Especially today, when lean and mean organizations are scrambling to do more with less and the ever-dynamic modern organization makes it difficult to specify roles and responsibilities; an engaged workforce is the best source of competitive advantage. Not only do companies with high levels of employee engagement show 40 per cent less turnover than their peers, Hay Group research has also proved that highly engaged employees are 10 per cent more likely to exceed performance expectations. Moreover, engaged employees display higher levels of the two types of commitment: affective commitment (their attachment to the organization) and continuance commitment (their desire to remain a part of it); thus making them more likely to go above and beyond formal job requirements and enabling greater levels of productivity.

While this idea has a certain appeal to it, we still find that workplace productivity is still haunted by a silent killer – employee frustration. Employees can be frustrated for various reasons: inadequate resources to get the job done, a manager who does not listen, or an unsupportive work environment. These factors frustrate even the most motivated of employees, who although want to work simply cannot as they are not enabled for it!

Our research has found that Employee Enablement is the missing piece to the engagement story. Employees who are engaged but not enabled to be able to do their jobs represent a lost opportunity for organizations; constituting about 20 per cent or more of the total workforce. As you will appreciate, this is a bit of an undertaking that makes enablement an urgent prerogative.

So, how can you stop your best people from walking? The first, and foundational step, is to develop systems that provide better support for employees’ success. There should be no barriers for employees to get their jobs done, including bad business practices such as duplication of efforts. Operating efficiency concerns are particularly important in high-workload environments.

Second, putting the right people in the right roles will ensure that all roles are optimized. In deploying people to roles, manages must take into account the requirements of the job as we well as the employee’s ability to meet them. Wrong employees placed in the wrong roles can quickly become disillusioned and unproductive.
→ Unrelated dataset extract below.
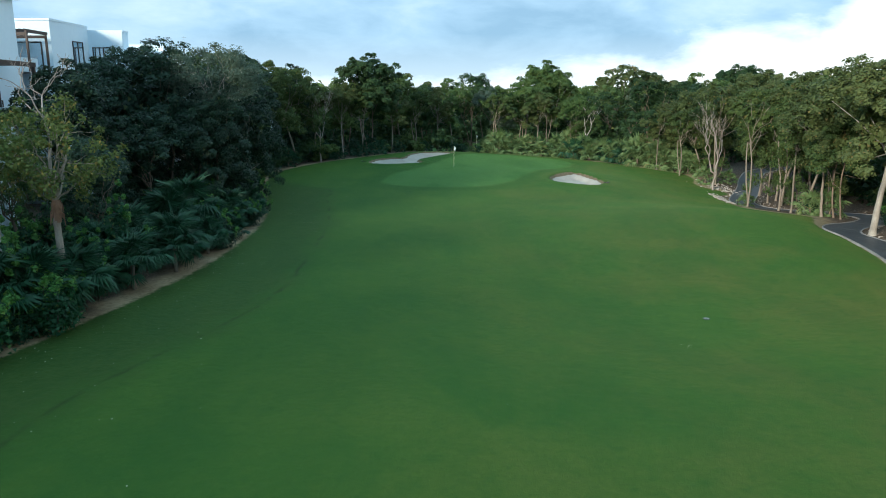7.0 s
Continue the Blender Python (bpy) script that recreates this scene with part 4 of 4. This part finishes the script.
# marked trees on the right, by the path
for i, x, y, turn, size, tall in ((2, 29.8, 47.9, 200, 0.85, 1.06), (4, 31.0, 46.9, 100, 0.85, 1.07), (3, 30.6, 50.6, 260, 0.8, 1.05), (3, 27.5, 36.7, 10, 0.82, 1.04), (4, 28.4, 36.1, 200, 0.82, 1.04),
                                  (2, 28.2, 40.6, 160, 0.85, 1.06), (9, 28.6, 22.2, 300, 0.9, 1.03), (8, 24.9, 18.4, 75, 0.82, 1.05), (9, 25.9, 17.2, 190, 0.85, 1.07), (8, 26.4, 12.4, 20, 0.85, 0.98), (9, 25.8, 7.6, 140, 0.9, 1.02), (8, 26.6, 1.6, 250, 0.9, 1.0),
                                  (2, 28.4, 64.7, 10, 0.75, 0.85), (4, 29.8, 63.6, 60, 0.7, 0.8), (3, 27.2, 70.5, 210, 0.8, 0.85), (3, 35.2, 41.8, 330, 0.9, 1.07), (8, 30.0, 29.6, 40, 0.85, 1.03), (9, 31.0, 26.0, 120, 0.95, 1.06)):
    taken.append((x, y))
    plant(near, i, x, y, turn, size, tall)
for i, x, y, turn, size, tall in ((6, 26.0, 45.6, 0, 0.95, 1.08), (5, 29.2, 49.3, 100, 0.95, 1.0), (6, 27.4, 42.6, 60, 0.98, 1.08), (5, 27.0, 40.4, 300, 0.95, 1.08), (6, 33.6, 46.8, 80, 0.95, 0.95), (5, 35.4, 38.4, 10, 1.0, 1.0),
                                  (5, 25.6, 3.6, 60, 0.9, 0.95), (6, 27.4, 9.6, 170, 0.9, 0.95), (5, 28.6, 15.6, 220, 0.95, 1.0), (6, 29.0, 19.0, 20, 0.95, 1.0), (5, 30.0, 23.6, 70, 1.0, 1.0), (6, 25.8, 63.6, 10, 0.8, 0.9), (5, 24.3, 68.2, 90, 0.8, 0.9)):
    taken.append((x, y))
    plant(near, i, x, y, turn, size, tall)
lead = tree(31, 11.4, 4.3, 4.4, 0.19, 180, 118, M_LEAF_OLIVE, M_BARK_LIGHT, 1, 0.0, 1.0, "leaning pale-trunked tree with a broad olive crown by the path", three=True, girth=1.5, tilt=(0.5, 0.2))
put(lead, 26.2, 28.1, 0, 1.0, 0, 0.96)
taken.append((26.2, 28.1))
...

Finally, employee enablement requires that the organizational leaders must be equipped with the right competencies to create a positive work climate, thereby engaging their teams. Our research shows that business results can vary by as much as 30 per cent purely due to the differences in the work climate created by the team managers.

If organizations succeed in rolling out these measures, I am confident they will reap the rewards of a highly engaged workforce, where employees are willing to put in discretionary effort, which the organization has not asked of them, to make the organization a further success. And in today’s stormy economic conditions, this is perhaps the most sustainable source of competitive advantage.